DATASET RECORDS:
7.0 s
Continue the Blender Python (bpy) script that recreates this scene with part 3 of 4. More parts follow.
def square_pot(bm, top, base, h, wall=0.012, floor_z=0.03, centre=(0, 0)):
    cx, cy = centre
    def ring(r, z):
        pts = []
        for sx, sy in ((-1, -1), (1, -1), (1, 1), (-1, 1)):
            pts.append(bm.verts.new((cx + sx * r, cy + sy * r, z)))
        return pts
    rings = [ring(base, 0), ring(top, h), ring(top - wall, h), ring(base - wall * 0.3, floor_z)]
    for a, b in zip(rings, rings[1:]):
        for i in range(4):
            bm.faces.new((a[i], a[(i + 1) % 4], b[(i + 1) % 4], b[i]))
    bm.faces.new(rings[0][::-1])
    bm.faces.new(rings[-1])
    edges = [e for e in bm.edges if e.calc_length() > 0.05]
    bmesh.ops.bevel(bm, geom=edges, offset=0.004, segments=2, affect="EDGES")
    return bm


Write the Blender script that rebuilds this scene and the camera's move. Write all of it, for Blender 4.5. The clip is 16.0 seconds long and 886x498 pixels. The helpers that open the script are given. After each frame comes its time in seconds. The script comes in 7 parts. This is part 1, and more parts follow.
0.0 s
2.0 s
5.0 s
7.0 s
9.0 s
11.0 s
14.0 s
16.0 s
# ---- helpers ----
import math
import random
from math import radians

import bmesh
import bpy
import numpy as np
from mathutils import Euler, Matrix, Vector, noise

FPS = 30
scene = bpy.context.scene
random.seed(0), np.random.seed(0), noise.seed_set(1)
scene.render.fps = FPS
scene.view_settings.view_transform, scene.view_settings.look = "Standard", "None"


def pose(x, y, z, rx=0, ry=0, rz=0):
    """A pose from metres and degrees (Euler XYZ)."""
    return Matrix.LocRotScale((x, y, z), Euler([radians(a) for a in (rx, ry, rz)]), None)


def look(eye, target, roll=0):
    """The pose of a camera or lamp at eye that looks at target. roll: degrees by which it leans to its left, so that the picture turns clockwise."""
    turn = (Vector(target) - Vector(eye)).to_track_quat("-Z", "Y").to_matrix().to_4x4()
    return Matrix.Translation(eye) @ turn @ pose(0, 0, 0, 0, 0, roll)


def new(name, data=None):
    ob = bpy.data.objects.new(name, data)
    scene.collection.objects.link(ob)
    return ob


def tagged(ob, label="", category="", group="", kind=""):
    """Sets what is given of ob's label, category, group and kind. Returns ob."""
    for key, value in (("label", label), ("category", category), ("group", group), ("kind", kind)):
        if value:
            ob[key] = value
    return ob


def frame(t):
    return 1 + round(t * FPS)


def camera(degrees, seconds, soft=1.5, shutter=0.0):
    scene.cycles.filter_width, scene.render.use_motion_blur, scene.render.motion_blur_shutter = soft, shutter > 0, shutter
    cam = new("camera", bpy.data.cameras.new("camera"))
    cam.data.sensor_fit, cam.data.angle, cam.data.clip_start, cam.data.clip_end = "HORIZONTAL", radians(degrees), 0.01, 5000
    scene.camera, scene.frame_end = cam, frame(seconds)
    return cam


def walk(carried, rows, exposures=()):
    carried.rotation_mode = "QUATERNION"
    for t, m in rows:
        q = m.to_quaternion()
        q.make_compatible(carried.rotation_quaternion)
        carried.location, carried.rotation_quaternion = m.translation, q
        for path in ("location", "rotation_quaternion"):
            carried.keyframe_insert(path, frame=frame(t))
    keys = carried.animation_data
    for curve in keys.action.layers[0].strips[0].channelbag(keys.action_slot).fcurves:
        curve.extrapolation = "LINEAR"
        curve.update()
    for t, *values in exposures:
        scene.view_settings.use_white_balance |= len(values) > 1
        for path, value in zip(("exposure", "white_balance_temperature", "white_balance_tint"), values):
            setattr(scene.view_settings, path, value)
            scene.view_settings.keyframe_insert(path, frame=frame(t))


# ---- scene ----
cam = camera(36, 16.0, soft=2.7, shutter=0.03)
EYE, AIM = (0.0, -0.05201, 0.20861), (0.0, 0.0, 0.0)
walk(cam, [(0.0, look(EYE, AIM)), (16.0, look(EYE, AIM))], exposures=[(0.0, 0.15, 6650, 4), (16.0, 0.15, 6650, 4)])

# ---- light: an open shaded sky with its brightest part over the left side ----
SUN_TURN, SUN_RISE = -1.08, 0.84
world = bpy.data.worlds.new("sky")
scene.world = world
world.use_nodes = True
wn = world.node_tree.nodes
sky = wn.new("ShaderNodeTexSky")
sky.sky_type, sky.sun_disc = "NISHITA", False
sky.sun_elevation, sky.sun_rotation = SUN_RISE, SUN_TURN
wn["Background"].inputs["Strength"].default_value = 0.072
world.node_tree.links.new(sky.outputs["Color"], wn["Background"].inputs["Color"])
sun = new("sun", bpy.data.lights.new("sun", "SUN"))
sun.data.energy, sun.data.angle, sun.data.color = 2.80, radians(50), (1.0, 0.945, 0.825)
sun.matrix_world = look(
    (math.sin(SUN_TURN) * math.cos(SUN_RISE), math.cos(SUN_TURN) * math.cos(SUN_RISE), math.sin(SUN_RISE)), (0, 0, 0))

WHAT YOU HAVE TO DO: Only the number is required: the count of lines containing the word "helpers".

TASK RESPONSE: 2